The measure of the leader is based on God’s assessment of the heart and the hidden. This is concerning because we follow what we see on stage or online or in public. And if we follow leaders who aren’t followers of Christ, we follow them away from Christ…
21 So then, no more boasting about human leaders! All things are yours, 22 whether Paul or Apollos or Cephas or the world or life or death or the present or the future—all are yours, 23 and you are of Christ, and Christ is of God.
1 This, then, is how you ought to regard us: as servants of Christ and as those entrusted with the mysteries God has revealed. 2 Now it is required that those who have been given a trust must prove faithful. 3 I care very little if I am judged by you or by any human court; indeed, I do not even judge myself. 4 My conscience is clear, but that does not make me innocent. It is the Lord who judges me. 5 Therefore judge nothing before the appointed time; wait until the Lord comes. He will bring to light what is hidden in darkness and will expose the motives of the heart. At that time each will receive their praise from God.
When Paul writes to the Corinthian church, one of the things he deals with is the misguided allegiances to specific leaders in the growing church. In fact, he nails them with, “No more boasting about human leaders!” Don’t say you’re of this leader or that leader. You are of Christ and Christ is of God.
This is difficult for us to keep straight. Part of human nature and modern society is to revere leaders, icons, and the famous. We get sucked in. We want to be like them. We follow them. If they aren’t followers of Christ, we then follow them away from Christ.

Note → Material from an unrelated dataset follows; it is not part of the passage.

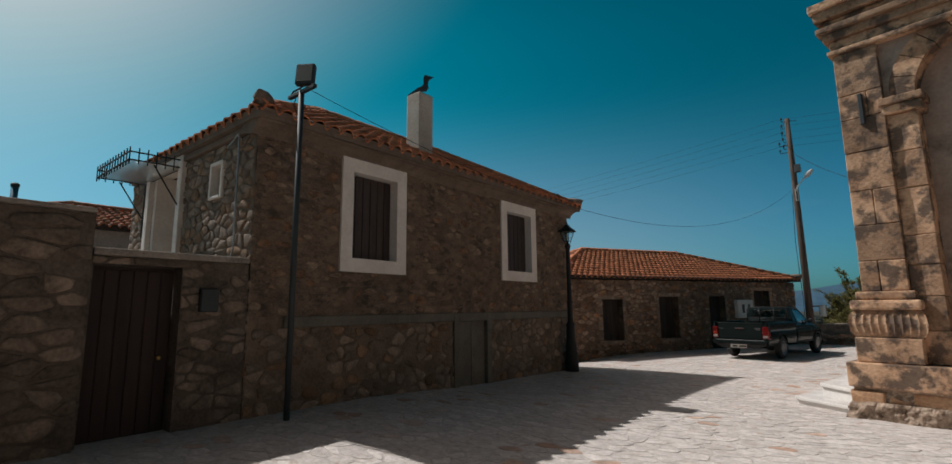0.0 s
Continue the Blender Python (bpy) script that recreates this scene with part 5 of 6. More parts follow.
def rough_wall(x0, x1, y0, y1, z0, top, n, seed, rough=1.0):
    """A length of old wall with an uneven top and faces: (vertices, faces). top(f) is its height."""
    vs, fs = [], []
    for i in range(n + 1):
        f = i / n
        x = x0 + (x1 - x0) * f
        t = top(f)
        rows = [(y0, z0 + (t - z0) * k / 9) for k in range(9)] + [(y0, t - 0.03), (y0 + 0.03, t), ((y0 + y1) / 2, t + 0.01), (y1 - 0.03, t), (y1, t - 0.03), (y1, z0)]
        for y, z in rows:
            q = noise.noise_vector(Vector((x * 2.2, y * 3, z * 2.2 + seed))) * 0.6 + noise.noise_vector(Vector((x * 9, y * 9, z * 9 + seed))) + 0.5 * noise.noise_vector(Vector((x * 23, y * 23, z * 23 + seed)))
            vs.append(Vector((x + 0.008 * q.x * (0 < i < n), y + 0.02 * rough * q.y, z + 0.012 * rough * q.z * (z > z0))))
    m = 15
    for i in range(n):
        for j in range(m - 1):
            a = i * m + j
            fs.append((a, a + m, a + m + 1, a + 1))
    fs += [tuple(range(m)), tuple(range(n * m + m - 1, n * m - 1, -1))]
    return vs, fs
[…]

That’s what a Christ-following leader needs to do: help followers move toward Christ. You a leader? Keep that in mind. And watch out. People will try to turn you into Paul or Apollos or Cephas. Don’t believe your own press. Ignore that hype. Rather, point people on to Christ.
As Paul digs into this, he boils the identity of Apostles (the ‘sent ones’ of God who build the church) down to being servants of Christ. Apostles are servants of Christ and those entrusted with the mysteries God has revealed. Then Paul shines the light back into the lives of those leader-stewards.
“Those who have been given a trust must prove faithful.” The judge of this faithfulness is not the follower of the leader or even any human court or opinion. No, rather, the judge is the Lord himself. Paul’s conscience, he says, is clear, yet he recognizes that his conscience doesn’t matter. That’s concerning.
We typically think if our consciences are clear, we are good to go. If we can sleep at night and look ourselves in the mirror we are innocent. Or maybe not guilty. Somewhere in between? Apparently, our consciences can’t be trusted. Or at least they are not the final authority.
The Lord is our authority who will bright to light what is hidden in darkness and expose our motives. So, leader, what are your motives? What do you have hidden in the dark? The measure of the leader is based on God’s assessment of the heart and the hidden.
Which brings me back to the allegiance shown to leaders. We follow people based on our human perceptions of their leadership in the foreground without clear visibility into the background. The heart and the hidden are in God’s sight. So be careful. Follow Christ, and follow those who point to Christ.